Which is a great justification for making sure stealing and robbery are illegal. But that’s not a concern here.
You tell me. A storm comes through, knocks a tree down, and damages your roof. Should the roofer do it for free? Why the hell does he have a right to any of your money since he isn’t responsible for the damage? He isn’t causally responsible for the storm! He doesn’t deserve one red cent!
Well, I find a great many decisions in life to have absolutely piss-all to do with morality, to tell you the truth. I don’t think every statement is really a question just because I can say, “…you know?” at the end of every one. (“Two plus two equals four, you know?”) I see a great many things that have to be done in order for humans to survive in whatever form society currently takes. One of these is driving on one side of the road or another in order to minimize accidents. Of course the government can enforce this, they enforce all laws. I don’t see why we must reduce every situation to a moral one. Perhaps that’s another thread.
It only requires that there are events outside of everyone’s control that could reduce them to starvation. Likelihood has nothing to do with it. I still have to get insurance even if I’m a good driver.
Huh? Did we somehow slip into the realm of a blank check where the homeless guy starts buying plasma TVs and the rest of us duped saps can’t lift a finger to stop it?
I’m not reducing life to fiscal expenditures, except in the context of poverty which, of course, has much to do with money. Or a lack thereof.

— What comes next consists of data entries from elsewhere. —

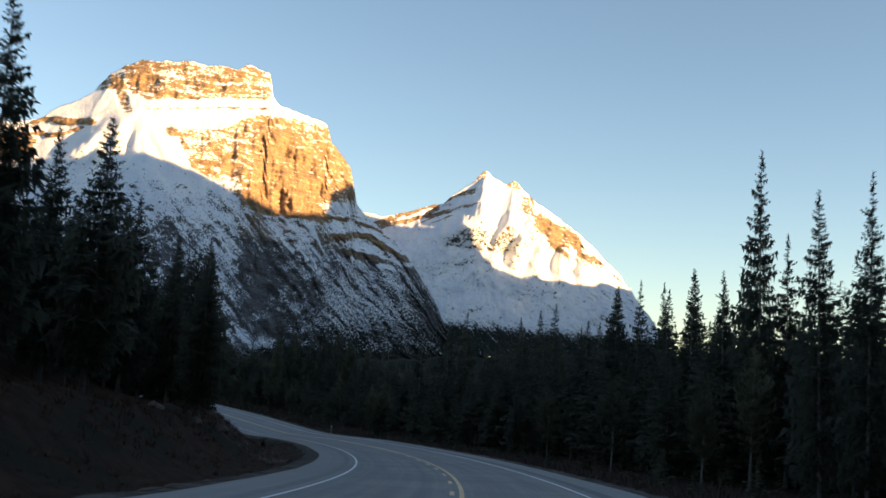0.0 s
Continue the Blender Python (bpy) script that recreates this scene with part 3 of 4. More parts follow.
def crown_mesh(h, rng, kind="spruce", dense=1.0, twigs=7, broad=1.0):
    """Whorls of branches, each a spine with many thin sprays of needles: spruce boughs droop, pine boughs sweep up and end in tufts."""
    tri = []
    spruce = kind == "spruce"
    base = h * (rng.uniform(0.05, 0.14) if spruce else rng.uniform(0.24, 0.36))
    fall = rng.uniform(0.24, 0.30) if spruce else rng.uniform(0.30, 0.38)
    most = h * (rng.uniform(0.145, 0.175) if spruce else rng.uniform(0.13, 0.16))
    z = base
    lop = rng.uniform(0, 6.28)
    while z < h * 0.985:
        u = (z - base) / (h - base)
        cone = min(fall * (h - z), most) * min(1.0, 0.55 + 3.0 * u)
        length = (cone + 0.010 * h) * (rng.uniform(0.82, 1.10) if spruce else rng.uniform(0.72, 1.12))
        if spruce:
            count = int((8 + 4 * (1 - u)) * dense + rng.uniform(0, 1))
            step = h * 0.0165 * (1 + 0.5 * (1 - u)) / dense ** 0.5
        else:
            count = int((5 + 3 * (1 - u)) * dense + rng.uniform(0, 2))
            step = h * 0.020 * rng.uniform(0.7, 1.5) / dense ** 0.5
        if broad > 1:
            step *= 1.2 - 0.5 * u
            count = max(count, 4)
        for b in range(count):
            if rng.random() < (0.05 if spruce else 0.12):
                continue
            a = rng.uniform(0, 6.283)
            L = length * rng.uniform(0.62, 1.12) * (1 + 0.15 * math.cos(a - lop))
            ca, sa = math.cos(a), math.sin(a)
            droop = (0.44 - 0.50 * u if spruce else 0.10 - 0.55 * u) + rng.uniform(-0.12, 0.12)
            rise = 0.22 if spruce else 0.42
            z0 = z + rng.uniform(-0.5, 0.5) * step

            def at(s, side=0.0, dz=0.0):
                r = L * s
                return (ca * r - sa * side, sa * r + ca * side, z0 - droop * r + rise * L * s * s + dz)

            thin = 0.03 * L + 0.02
            tri.append((at(0, -thin), at(0.1, thin), at(1.0)))
            wide = (L * (0.36 if spruce else 0.28) + 0.07) * (1 + (broad - 1) * (1 - u))
            half = 0.32 / twigs
            for k in range(twigs):
                s = (0.14 if spruce else 0.34) + (0.86 if spruce else 0.66) * (k + rng.uniform(0, 0.8)) / twigs
                w = wide * (1.15 - (0.7 if spruce else 0.35) * s) * rng.uniform(0.6, 1.25)
                for sg in (-1, 1):
                    tri.append((at(s - half), at(s + half, 0, 0.02 * L), at(s + 0.16, sg * w, rng.uniform(-0.20, 0.06) * L if spruce else rng.uniform(0.02, 0.26) * L)))
                lift = (-0.30 if spruce else 0.34) * (1 - 0.4 * (broad > 1))
                tri.append((at(s - half), at(s + half), at(s + rng.uniform(-0.04, 0.12), rng.uniform(-0.08, 0.08) * L, lift * L * rng.uniform(0.4, 1.2))))
        z += step
    for k in range(7):
        a = rng.uniform(0, 6.28)
        zz = h * (0.93 + 0.008 * k)
        rr = h * (0.010 if broad == 1 else 0.005) * (1.1 - k / 8)
        tri.append(((rr * 1.6 * math.cos(a), rr * 1.6 * math.sin(a), zz), (0.3 * rr * math.cos(a + 2), 0.3 * rr * math.sin(a + 2), zz), (0, 0, zz + h * 0.018)))
    v = np.array(tri).reshape(-1, 3)
    return v, np.arange(len(v)).reshape(-1, 3)


TREE_H = 12.0
stock = []


def make_tree(kind, seed, dense=1.0, twigs=7):
    rng = np.random.RandomState(seed)
    spruce = kind == "spruce"
    root = new("spruce_tree" if spruce else "pine_tree")
    v, f = trunk_mesh(TREE_H, 0.13 if spruce else 0.12, rng)
    mesh_object("trunk", v, f, BARK, root, True)
    v, f = crown_mesh(TREE_H, rng, kind, dense, twigs)
    mesh_object("crown", v, f, NEEDLES if spruce else PINE, root)
    tagged(root, "dark green spruce with a narrow ragged spire" if spruce else "dark pine with a bare trunk and open clumpy crown", "tree", "roadside trees")
    return root


def plant(x, y, h, kind="spruce", which=None, turn=None, slim=1.0, near=False):
    z = float(ground_z(np.array([x]), np.array([y]))[0])
    options = [i for i, (k, _, used) in enumerate(stock) if k == kind + (" near" if near else "")]
    i = options[(which if which is not None else random.randrange(99)) % len(options)]
    k, ob, used = stock[i]
    s = h / TREE_H
    m = pose(x, y, z - 0.05, random.uniform(-1.5, 1.5), random.uniform(-1.5, 1.5), random.uniform(0, 360) if turn is None else turn) @ Matrix.Diagonal((s * slim, s * slim, s, 1))
    if not used:
        ob.matrix_basis = m
        stock[i] = (k, ob, True)
        return ob
    c = copy_thing(ob, Matrix())
    c.matrix_basis = m
    return c


for q in range(5):
    stock.append(("spruce near", make_tree("spruce", 10 + q, 0.9, 4), False))
    stock.append(("spruce", make_tree("spruce", 20 + q, 0.82, 3), False))
for q in range(3):
    stock.append(("pine near", make_tree("pine", 40 + q, 1.1, 6), False))
    stock.append(("pine", make_tree("pine", 50 + q, 1.0, 3), False))


def way_point(s, offset):
    """A place beside the way: s in seconds along it."""
    x, y = (float(np.interp(s, clock, a)) for a in (way_x, way_y))
    h = radians(float(np.interp(s, clock, heading)))
    return x + math.cos(h) * offset, y - math.sin(h) * offset


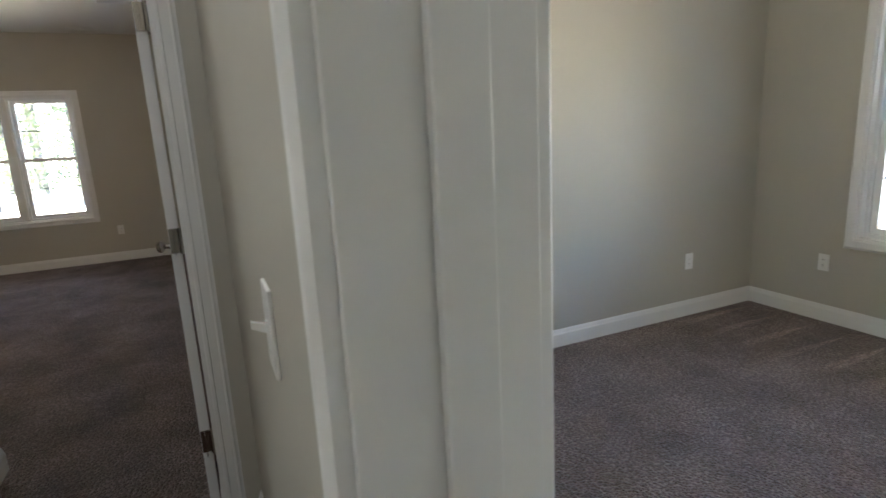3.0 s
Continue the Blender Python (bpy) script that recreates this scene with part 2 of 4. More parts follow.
def wall(name, lo, hi, openings=(), label="greige painted drywall wall"):
    """A wall of thickness; openings are (from, to, bottom, top) along its longer side."""
    run = 0 if hi[0] - lo[0] > hi[1] - lo[1] else 1
    bm = bmesh.new()

    def piece(a, b, z0, z1):
        if b - a > 1e-4 and z1 - z0 > 1e-4:
            l, h = [lo[0], lo[1], z0], [hi[0], hi[1], z1]
            l[run], h[run] = a, b
            box(bm, l, h)

    at = lo[run]
    for a, b, z0, z1 in sorted(openings):
        piece(at, a, lo[2], hi[2])
        piece(a, b, lo[2], z0)
        piece(a, b, z1, hi[2])
        at = b
    piece(at, hi[run], lo[2], hi[2])
    return structure(name, bm, M_WALL, label, "wall")


DOOR_H = 2.045
A_DOOR = (-0.101, 0.605)
B_DOOR = (-0.478, 0.378)
T_DOOR = (-1.588, -0.796)
C_DOOR = (0.374, 1.188)
A_WIN = (-1.842, -0.060, 0.592, 2.045)
B_WIN = (-2.190, -0.832, 0.592, 2.055)
K_WIN = (-2.272, -1.351, 1.158, 2.079)
D_WIN = (-6.521, -5.590, 0.589, 2.127)

wall("wall_bedroom_north", (-2.665, 4.20, 0), (0.735, 4.35, CEIL), [A_WIN])
wall("wall_bedroom_west", (-2.665, 0.613, 0), (-2.55, 4.20, CEIL))
wall("wall_bedroom_east", (0.62, 0.613, 0), (0.735, 4.20, CEIL))
wall("wall_bedroom_south", (-2.665, 0.490, 0), (0.85, 0.613, CEIL), [(*A_DOOR, 0, DOOR_H)])
wall("wall_second_bedroom_north", (-7.88, 0.36, 0), (-1.885, 0.49, CEIL), [(-4.18, -3.42, 0, DOOR_H), (-7.40, -6.64, 0, DOOR_H)])
wall("wall_second_bedroom_west", (-7.88, -3.60, 0), (-7.73, 0.36, CEIL), [B_WIN])
wall("wall_second_bedroom_entry", (-1.885, -0.545, 0), (-1.77, 0.49, CEIL), [(*B_DOOR, 0, DOOR_H)])
wall("wall_bathroom_north", (-2.65, -0.66, 0), (-0.80, -0.545, CEIL))
wall("wall_bathroom_west", (-2.65, -3.60, 0), (-2.536, -0.66, CEIL))
wall("wall_bathroom_east", (-0.915, -3.60, 0), (-0.80, -0.66, CEIL), [(*T_DOOR, 0, DOOR_H)])
wall("wall_living_north", (-8.20, -3.725, 0), (-0.80, -3.60, HIGH))
wall("wall_hall_east", (0.18, -3.645, 0), (0.295, -1.60, CEIL))
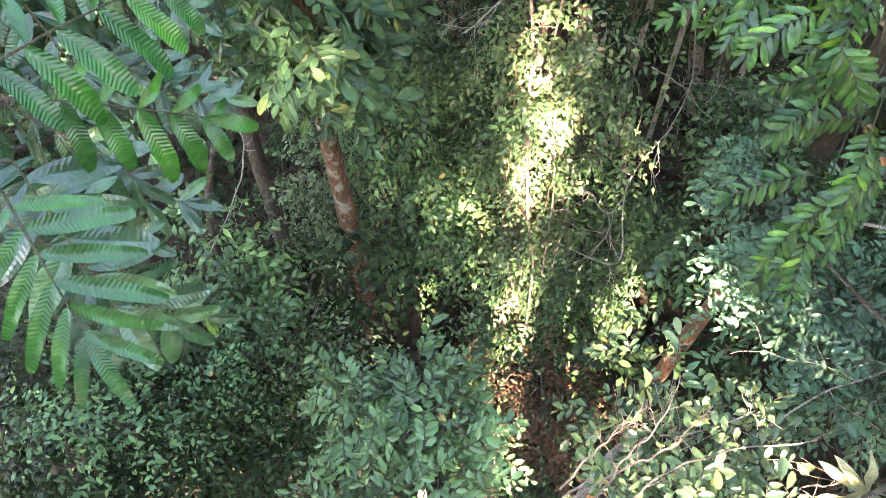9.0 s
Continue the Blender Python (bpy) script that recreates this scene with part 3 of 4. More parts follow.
# ---------------------------------------------------------------- sunlit tree in the middle
def sunlit_tree():
    top = (0.11, 8.48, 8.58)
    lobes = [((0.25, 7.99, 9.90), 0.75), ((-0.13, 7.78, 9.50), 0.6), ((0.66, 7.95, 9.39), 0.7), ((0.32, 7.54, 9.14), 0.5), ((1.05, 8.53, 9.72), 0.6)]
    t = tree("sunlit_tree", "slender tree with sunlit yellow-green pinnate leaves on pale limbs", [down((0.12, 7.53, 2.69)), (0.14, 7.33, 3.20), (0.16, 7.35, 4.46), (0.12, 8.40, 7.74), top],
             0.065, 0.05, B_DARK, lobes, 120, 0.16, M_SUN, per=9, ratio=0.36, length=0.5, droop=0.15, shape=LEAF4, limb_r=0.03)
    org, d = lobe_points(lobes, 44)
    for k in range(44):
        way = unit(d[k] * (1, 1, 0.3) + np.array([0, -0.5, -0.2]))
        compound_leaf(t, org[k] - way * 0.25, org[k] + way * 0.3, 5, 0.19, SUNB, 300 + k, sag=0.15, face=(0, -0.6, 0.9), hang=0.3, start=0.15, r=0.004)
    bare_branch("limb", t, [top, (-0.76, 7.81, 9.04), (-0.98, 7.12, 9.50), (-0.44, 7.08, 9.73), (0.30, 7.39, 10.13), (0.90, 7.82, 10.58)], 0.05, 0.015, B_PALE, 3, 6, 0.5, 1)
    bare_branch("limb", t, [top, (-0.46, 8.08, 8.16), (-0.88, 8.01, 8.45)], 0.035, 0.012, B_PALE, 4, 5, 0.4, 1)
    bare_branch("limb", t, [(-0.78, 7.29, 8.97), (-0.36, 7.05, 9.20), (0.31, 6.97, 9.48)], 0.03, 0.01, B_PALE, 5, 4, 0.4, 1)
    hung = [((-0.08, 8.25, 7.97), (0.25, 0.25, 0.55)), ((0.08, 8.27, 7.29), (0.25, 0.25, 0.5))]
    roots(t, hung, 190, 0.5)
    crown(t, hung, 22, 0.12, M_CLIMB, 0.4, 8, 0.35, 0.5, name="climber", hang=0.6)["kind"] = "stuff"
    crown(t, [((-0.90, 8.12, 9.33), 0.4), ((-1.29, 7.48, 9.52), 0.25)], 12, 0.14, M_RUST, 0.35, 7, 0.35, 0.4, name="small_foliage", label="rusty red young leaves")


def roots(t, lobes, n, length):
    """Hanging air roots in loose bundles."""
    org, d = lobe_points(lobes, n, 0.1)
    s = np.linspace(0, 1, 7)
    w = np.cumsum(rng.normal(0, 0.06, (n, 7, 3)), axis=1)
    path = org[:, None, :] + np.array([0, 0, -1.0]) * (s * length)[None, :, None] * rng.uniform(0.4, 1, (n, 1, 1)) + w
    V, F = tubes(path, 0.009, 0.004, 4)
    link_mesh("air_root", V, F, B_ROOT, t, kind="stuff")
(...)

No credit for building monetary assets? Whoa! I’m asking every single american to make sure people are able to make it on their own in case they fall below the flat level of survival, not to support anyone at all for an unlimited period of time and to any arbitrary level.
In the world I see, I am not a self-made man. I have some intelligence and talent, but it was the society I lived in that enabled me to make my own life with it. I don’t owe anyone anything, it is true: what I’ve worked for is mine. But that can be taken away at any moment by an earthquake or by a downturn in the economy because a few businesses were cooking the books. Where is my self-made wealth then? Didn’t I do everything right? Why can I lose it all if it is mine?
None of it. But it is also true that if it weren’t for the rest of you, I wouldn’t have any of it, either. So what does that tell us about wealth?
Of course. As I admitted earlier, the default person fiscal responsibility will fall on in situations they didn’t cause is the person the tragedy befell.
But just because I am forced by nature to address the fiscal responsibility still doesn’t make it mine. As a rule, I assign fiscal responsibility to causal responsibility when it is there, and to the people most likely to be able to handle it when it isn’t there. There is no blank check. There is no unlimited claim on private property. There is a distribution of fiscal responsibility when the market that usually handles such things inherently cannot do so. Charity works outside of this market, as does redistribution of wealth in such cases. When the market does its job, great! I like it when people make their own way. Unfortunately not everyone can, and for reasons outside themselves. In these cases the economic burden should be placed on those that can handle it rather than those that cannot.